# Uniform Accelerated Motion

1. Feb 3, 2013

### Nirupt

1. The problem statement, all variables and given/known data

A car decelerates uniformly and comes to a stop after 10 s. The car's average velocity during deceleration was 50 km/h. What was the car's acceleration while slowing to a stop?

{Since the acceleration is UNIFORM (constant), use vavg = (v0 + v)/2..... }

2. Relevant equations

3. The attempt at a solution

V0 is not known, Final V = 0, t = 10, Vavg is 13.9 m/s and trying to find a

But when I try to plug it in I feel I have to solve for v0

Last edited: Feb 3, 2013
2. Feb 3, 2013

### tms

Start by writing down the equations that describe the car's motion.

3. Feb 3, 2013

### Nirupt

The equation I come up with was 13.9(10) = (v0 - 0/2)(10)
But that equals to -27.8 m/s^2 which is not the right answer

4. Feb 3, 2013

### SammyS

Staff Emeritus
Do it one step at a time.

You have, vavg = (v0 + v)/2 , and you know vavg ≈ 13.9 m/s and v = 0 . So solve that for v0 .

After that it's pretty straight forward to find the acceleration.

5. Feb 3, 2013

### tms

Write the equations using symbols, not numbers.

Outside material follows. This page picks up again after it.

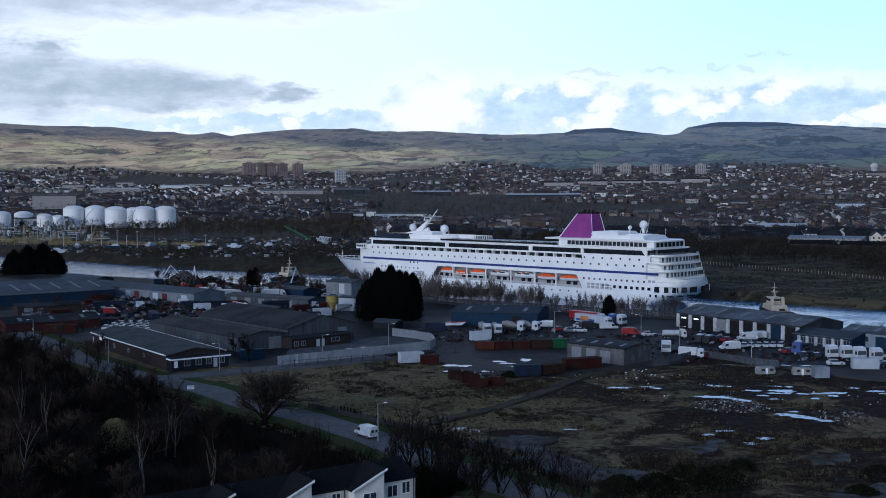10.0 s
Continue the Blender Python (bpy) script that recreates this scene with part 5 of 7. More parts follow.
settle(van("black"), [(27, 322, 60), (24.5, 324, 70), (-8, 352, 30)], "parked vans")
settle(car("white"), [(-10.6, 354.5, 10), (-10.2, 343, 5), (35.6, 314.6, 75), (37.6, 315.2, 75), (39.6, 315.6, 75), (41.6, 316, 75), (43.6, 316.4, 75), (45.6, 316.8, 75), (54.1, 285.0, 4), (68.2, 299.5, 10), (76, 297, 20), (79, 295, 100), (10.5, 336.0, 20)], "parked cars")
settle(car("silver"), [(-13, 343.0, 20), (73.5, 286.5, 10), (78, 284, 15), (-69, 287.5, 45), (-128, 284, 130), (82, 294, 110)], "parked cars")
settle(car("red"), [(-16.5, 345, 30), (46, 305, 40), (23.5, 294.5, 60), (32, 326, 40)], "parked cars")
settle(car("black"), [(66, 284, 10), (69, 282, 15), (48.5, 298, 90), (51.5, 297, 95), (82, 285, 95), (-66, 291, 50), (-71, 218, 135), (-66, 214, 135), (122, 289, 160), (128, 286, 150), (29, 327, 20), (34, 320, 80), (37, 322, 75)], "parked cars")
random.seed(11)
rows = [(-158 + 2.9 * (i % 11) + random.uniform(-0.3, 0.3), 330 + 5.6 * (i // 11) + 0.2 * (i % 11), 95 + random.uniform(-6, 6)) for i in range(33)]
settle(car("white"), [r for i, r in enumerate(rows) if i % 3 != 1], "cars stored in rows")
settle(car("silver"), [r for i, r in enumerate(rows) if i % 3 == 1], "cars stored in rows")
settle(box_container("shipping_container", rust, 9.6, "long rusty red shipping container"), [(-11.2, 268.0, 29), (-172, 317, 12)], "shipping containers")
settle(box_container("shipping_container", rust_brown, 6.1, "brown rusty shipping container", h=2.4), [(-16.0, 259.3, 40), (-22.2, 303.6, 14)], "shipping containers")
settle(box_container("shipping_container", box_blue, 6.1, "dark blue weathered shipping container"), [(-22.4, 256.9, 18), (-57.5, 338.5, 5)], "shipping containers")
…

It is easier to see what is happening with the physics that way.

6. Feb 3, 2013

### Nirupt

So 13.9m/s = (v0 + 0)/2 = 23.7 m/s
V0≈23.7 m/s
V≈0
t≈10
Then Δv/Δt..

0-23.7m/s
-----------
10 s

= -2.37 m/s2

7. Feb 3, 2013

### SammyS

Staff Emeritus
Looks good !

8. Feb 4, 2013

### hms.tech

No, there still seems to be an arithmetic mistake :tongue:

$V_{0}$$\approx$27.8 m/s

9. Feb 5, 2013

### Nirupt

I'm not sure why I typed that but I know the answer is correct.